I can believe that -- I almost feel that way slightly with the Rascal, given the 66deg. HTA. When I get to the upper end of what the bike is capable of in terms of carrying speed through successive larger hits, the rear end can stay planted long after the front end starts to get squirrely-ish (with a 51 offset fork at 140mm). But that's the trade-off that the designers at Revel decided on when they made the bike -- a little less planted-ness at super-high speeds, in favor of a much more nimble, agile, and precise feel at slower speeds. For me, that's a good trade-off since a precise-feeling bike correlates highly with 80% or more of my riding, at the expense of maybe 2-3%.

More to the point, you can't forget the overall direction of the market right now: so many brands are trying to be the most modern with the most progressive geo, and in the process ignoring the need for great bikes with more conservative, quick-handling geometry. (Not to mention that the "who can have the trail bike with the most progressive geometry?" contest is a bit of a race to the bottom, in my opinion.)

I'm sure the Rascal/Ranger would still be incredible bikes if they were slacker and longer, but then they'd be different bikes with different characteristics and capabilities. Roads not taken, and all that :)

As for the Ranger vs. Following discussion, the Sid vs. Pike distinction is definitely an important one. I've even seen some folks building the v3 Following with Fox 36s for the real "short-travel enduro" feel. But the fork difference is also indicative of some categorical space between the two bikes as well.

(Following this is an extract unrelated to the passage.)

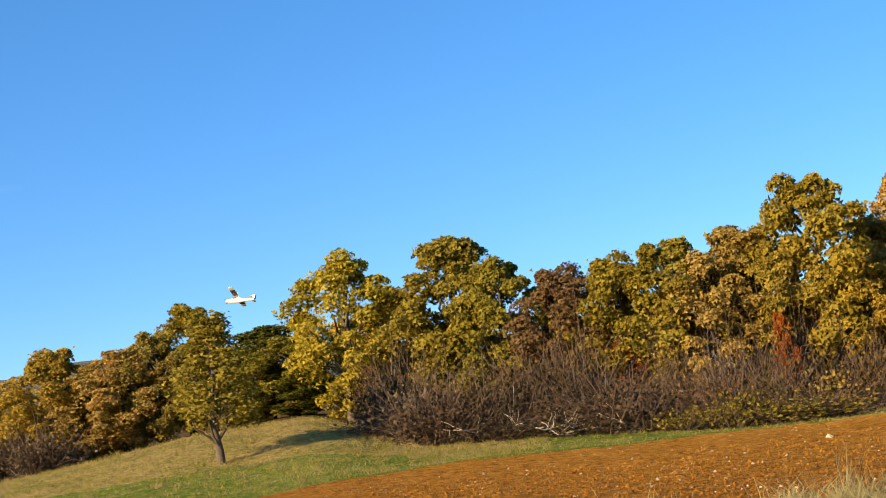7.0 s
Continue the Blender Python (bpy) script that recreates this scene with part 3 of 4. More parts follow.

While the Ranger is hardly a purpose-built XC race bike, there will be plenty of folks out there racing "XC"-ish events on it (I will probably take mine to Transylvania this spring, if it even happens) while the Evil customer is likely staying far away from the Lycra-wearing, Roctane-drinking, power-meter-observing crowd.

I'm realizing I may be becoming an evangelist for the CBF cause, but I'm happy to evangelize.